There’s a version of James Waynes’ 1951 blues cut ‘Junco Partner’, with Strummer back in his customary position; ‘Ivan Meets G.I. Joe’ is cold war disco, ‘The Leader’ explores the cult of personality and media sycophancy, all within one minute and 40 seconds, and ‘Something About England’ begins with plenty of piano and forlorn signing before Strummer gets into his stride.

You’ll have noticed I have breezed past some songs (and omitted some completely), but it would be impossible to delve into them all in great detail. Suffice to say there’s an enormous sway of styles and ambitions on the six sides, and that’s not to mention the occasional inter-song dialogues and other experimental tricks the band get up to.

Sandinista! isn’t, per se, a bloated album, as some commentators have long suggested. It has its flaws, of course; it would be virtually impossible for a triple not to dip in quality at some points. But the flaws are not in the triple album concept, more in the inclusion of say, half a dozen tracks that there must have been some ready-made substitutes for. ‘Career Opportunities’ sung by children?? Someone was having a laugh, but it wasn’t funny. And Tymon Dogg should never have been let near a microphone, but ‘Lose This Skin’ is his song and he’ll sing if he wants to.

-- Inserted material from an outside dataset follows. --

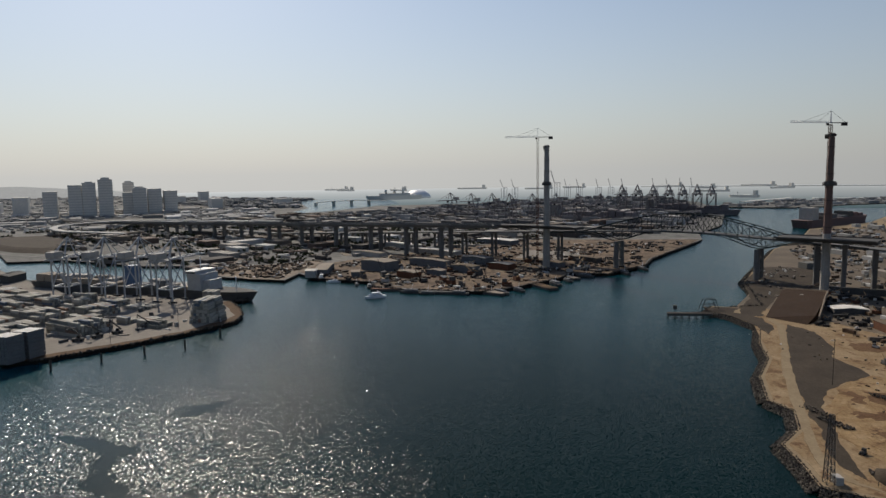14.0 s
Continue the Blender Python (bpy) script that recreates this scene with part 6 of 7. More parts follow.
sheet("under_bridge_sand", ragged([(705, -218), (1046, -264), (1171, -328), (1390, -404), (1460, -600), (900, -520), (700, -420)], 6, 0.03), M_TANYARD, "tan sandy ground under the old bridge", 0.08)
sheet("jetty_rough_ground", ragged([(704, 412), (704, 378), (780, 388), (800, 420), (764, 500), (716, 462)], 3, 0.08), M_SHIPYARD, "dark rough ground in the middle of the jetty", 0.11)
bm = bmesh.new()
for _ in range(5200):
    x, y = rk.uniform(430, 1400), rk.uniform(-620, -110)
    plant = inside([(560, -150), (690, -212), (640, -300), (600, -272), (545, -238), (500, -300), (450, -330), (436, -226), (480, -188), (520, -160)], x, y)
    under = inside([(700, -215), (1046, -262), (1171, -325), (1390, -400), (1460, -600), (900, -520), (700, -420)], x, y)
    if not (plant or under) or noise.noise((x * 0.02, y * 0.02, 4.0)) < -0.25:
        continue
    k = rk.random()
    w, d, h = (rk.uniform(6, 12), 2.5, 2.6) if k < 0.12 else (rk.uniform(0.6, 5), rk.uniform(0.4, 2.4), rk.uniform(0.3, 2.2))
    box(bm, -w / 2, w / 2, -d / 2, d / 2, 0, h, pose(x, y, LAND + 0.08, 0, 0, rk.uniform(0, 180)))
for _ in range(700):
    x, y = rk.uniform(690, 860), rk.uniform(355, 530)
    if inside([(690, 400), (688, 360), (780, 370), (850, 378), (788, 440), (762, 528), (714, 470)], x, y):
        w, d, h = rk.uniform(0.8, 7), rk.uniform(0.6, 2.6), rk.uniform(0.3, 2.4)
        box(bm, -w / 2, w / 2, -d / 2, d / 2, 0, h, pose(x, y, LAND + 0.1, 0, 0, rk.uniform(0, 180)))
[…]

But, you know, quite frankly, who gives a jellyfish’s family jewels for these slip ups, they’re as much a part of the concept as grandad’s missing teeth. And while there’s a case for, say, having all the dub and alternative versions corralled into a separate disk released sometime in 1981, this is what we have, and a little patience and commitment results in a pair of satisfied ears.